Nyatanya, jurang ketimpangan makin tinggi, disparitas kian lembar, menjauh dari tujuan berdirinya republik ini.
Artinya, realitas yang terpampang dihadapan kita menunjukan bahwa ada ketidakmampuan atau kegagalan mengelola negara, di tingkat nasional maupun lokal. Atau bila mau jujur, dapat dikatakan bahwa telah terjadi pengkhianatan terhadap konstitusi.
Kegagalan negara sejauh ini memang tersaji di hampir semua daerah di Tanah Air. Tapi menumpuknya berbagai ketimpangan di kawasan timur Indonesia yang notabene dihuni ras Melanesia membuat wajah ketidakadilan di kawasan tersebut jauh lebih kentara atau menonjol dan sulit untuk ditepis.
Wajar kemudian ketidakpuasan secara politik atau political discontent kerap muncul dan mengemuka dalam berbagai ekspresi politik, mulai dari sekadar mengibarkan bendera, hingga mengangkat senjata.

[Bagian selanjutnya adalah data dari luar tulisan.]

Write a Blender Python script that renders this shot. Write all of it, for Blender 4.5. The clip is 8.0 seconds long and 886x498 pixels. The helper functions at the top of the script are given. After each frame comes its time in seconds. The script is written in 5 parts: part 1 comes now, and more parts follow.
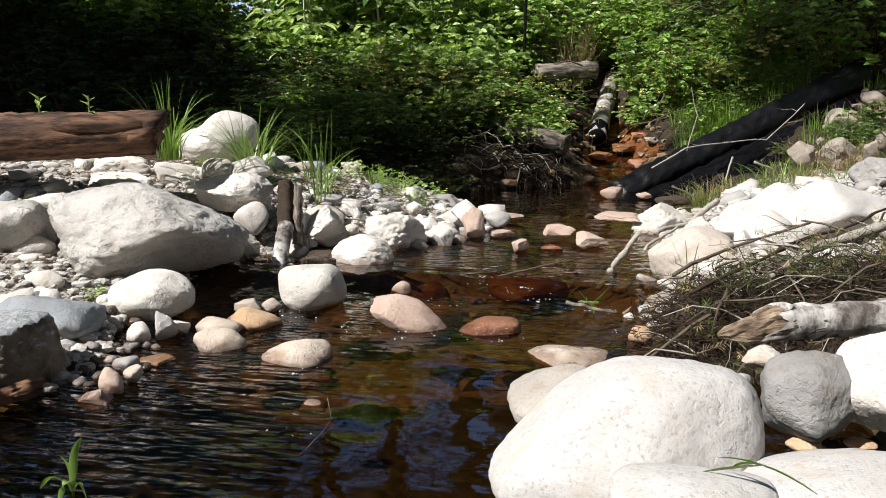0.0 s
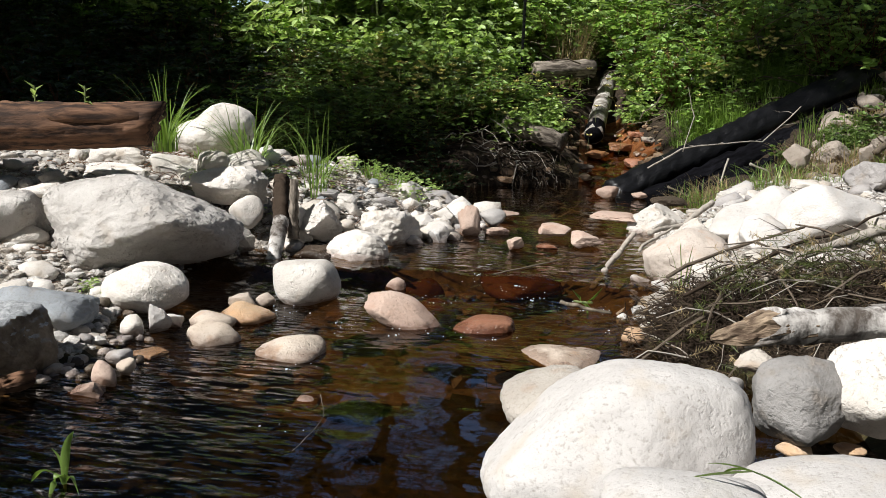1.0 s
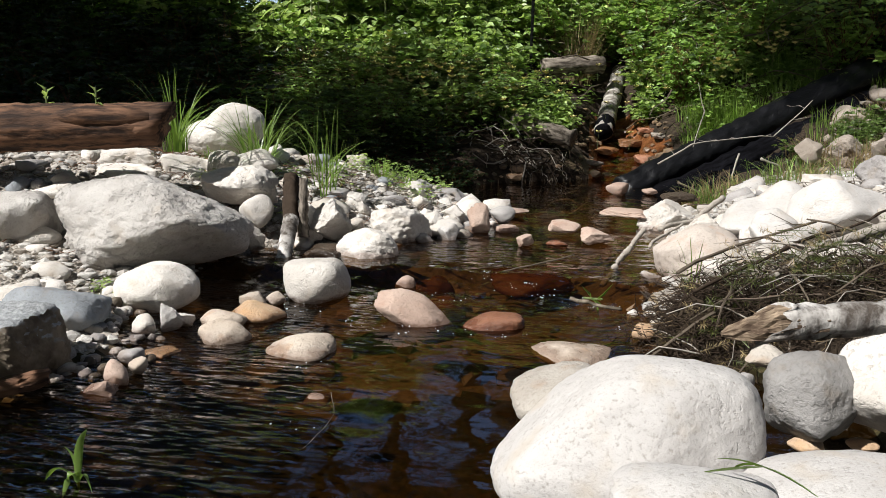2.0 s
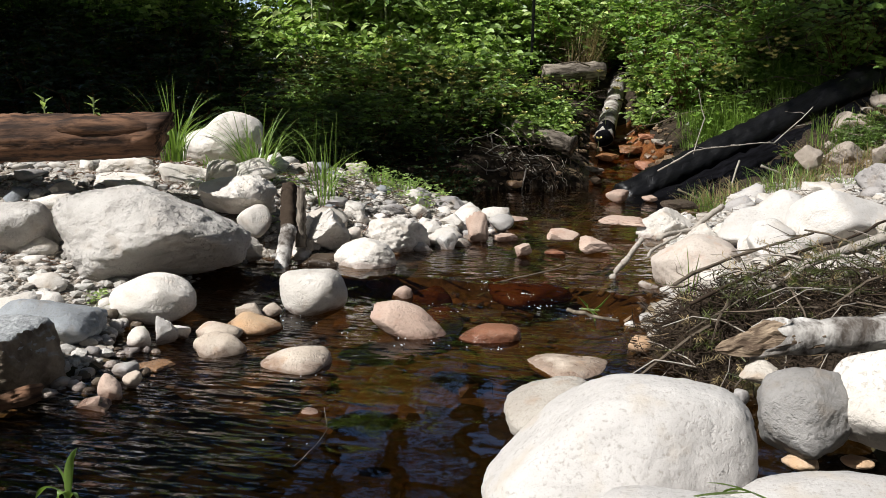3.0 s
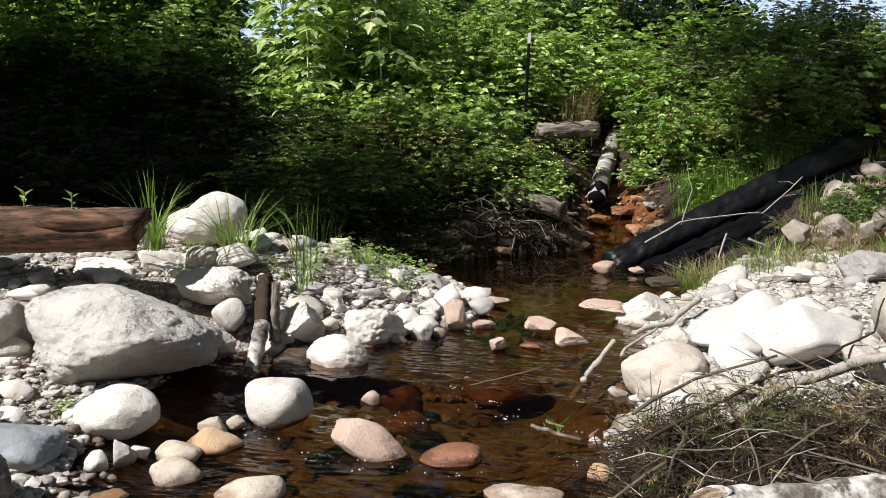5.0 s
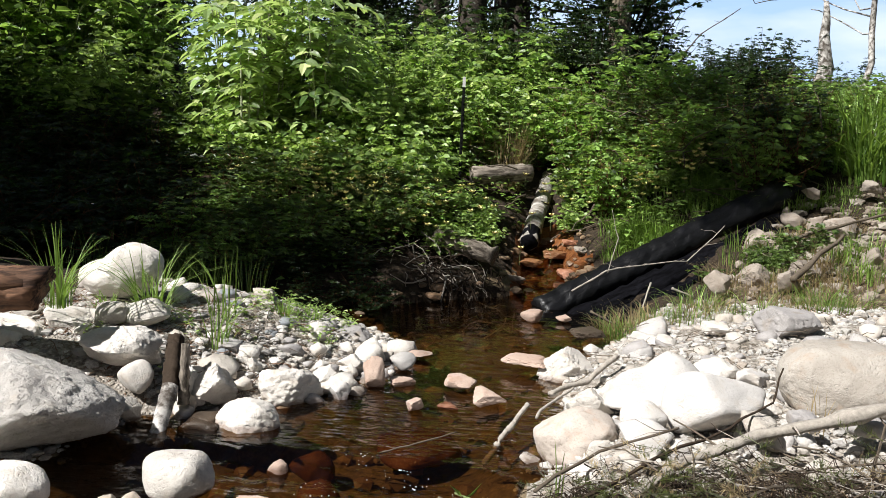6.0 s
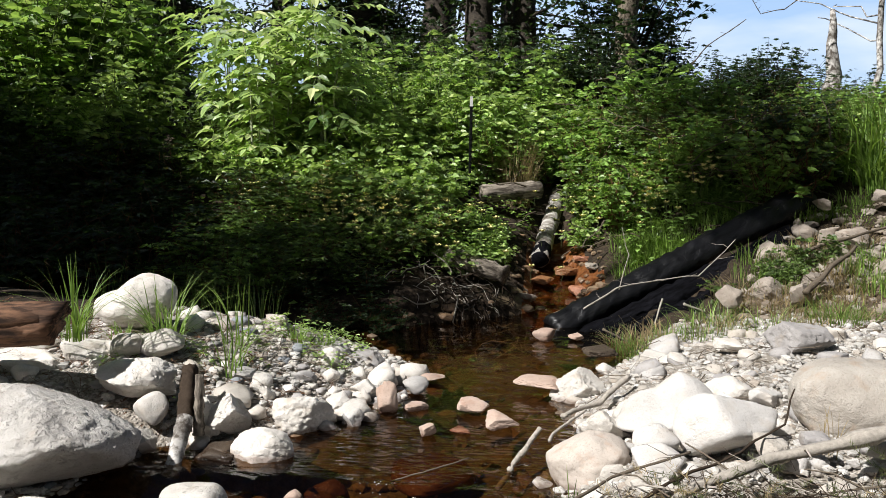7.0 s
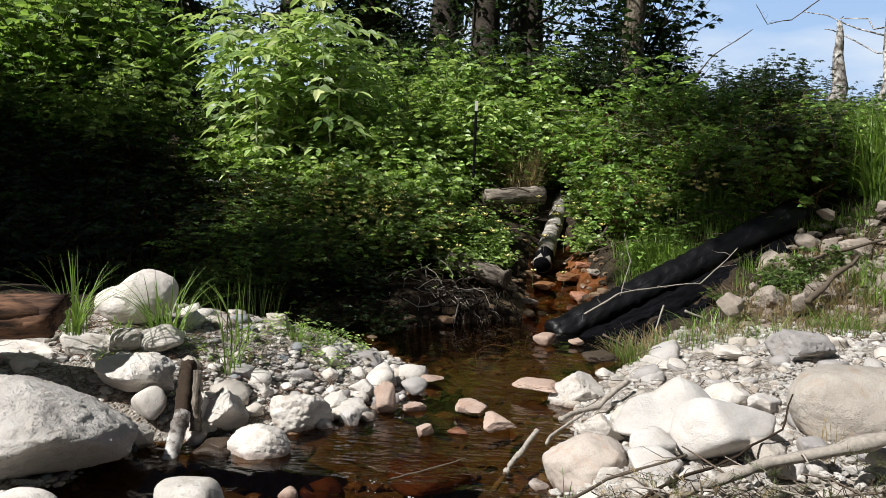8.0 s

Apa yang terjadi di Papua dan Maluku dalam berbagai ‘gerakan politik disintegrasi’ bisa jadi adalah konsekuensi logis dari ketidakadilan itu.
Persentuhan negara dengan tiap-tiap warga negara yang tak sama, tentu menghadirkan perasaan diperlakukan tidak adil. Perasaan ini kerap menemukan momentumnya, atau lebih ekspresif bila ada protes dan perlawanan secara terbuka yang dilakukan secara kolektif atau bersama-sama.
Apalagi kemudian ada alasan-alasan secara historis dan kultural yang turut mendukung. Seperti Maluku yang punya alasan sejarah proklamasi Republik Maluku Selatan (RMS) tahun 1950 saat Indonesia masih berbentuk RIS dan Papua yang kerap memiliki banyak alasan untuk menjadi negara terpisah.
Menyikapi realitas yang ada, diperlukan berbagai pendekatan lebih terukur, termasuk tindakan afirmatif oleh negara, terutama pada kawasan timur Indonesia.
Tidak saja bagi Papua yang ada pergolakan politik bersenjata, tapi juga pada Maluku Raya dan NTT, ras Melanesia yang ada di tubir ketertinggalan.
Begitu pula dengan masyarakat sipil, semua harus mengambil bagian dalam menciptakan kehangatan sosial, pun dengan menghindari tindakan rasisme.
Karena dengan semakin memburuknya kehangatan sosial, tentu saja berujung pada kekecewaan politik makin meluas dan tak terbendung.
Termasuk dengan cara dan pendekatan kekerasan atau militer, serta pemenjaraan yang dilakukan selama ini terbukti tidak lagi relevan. Misalnya, hukuman penjara terhadap aktivis RMS dalam waktu lama faktanya tidak menyurutkan perjuangan mereka.
Juga terhadap aktivis dari Papua yang bersuara menuntut keadilan tanpa menggunakan senjata, kemudian ditahan atau dipenjara pun mereka tetap terus bersuara, bahkan semakin nyaring terdengar.
Memang dalam sejarah peradaban manusia, kekerasan itu tidak pernah menyelesaikan masalah, justru menambah atau melahirkan kekerasan yang baru, seperti gatal, semakin digaruk semakin luka.
Komunikasi dan dialog, termasuk langkah-langkah diplomatik elegan harus ditempuh atau dikedepankan. Begitupun dengan kehangatan sosial antarnegara dan warga negara perlu diperkuat.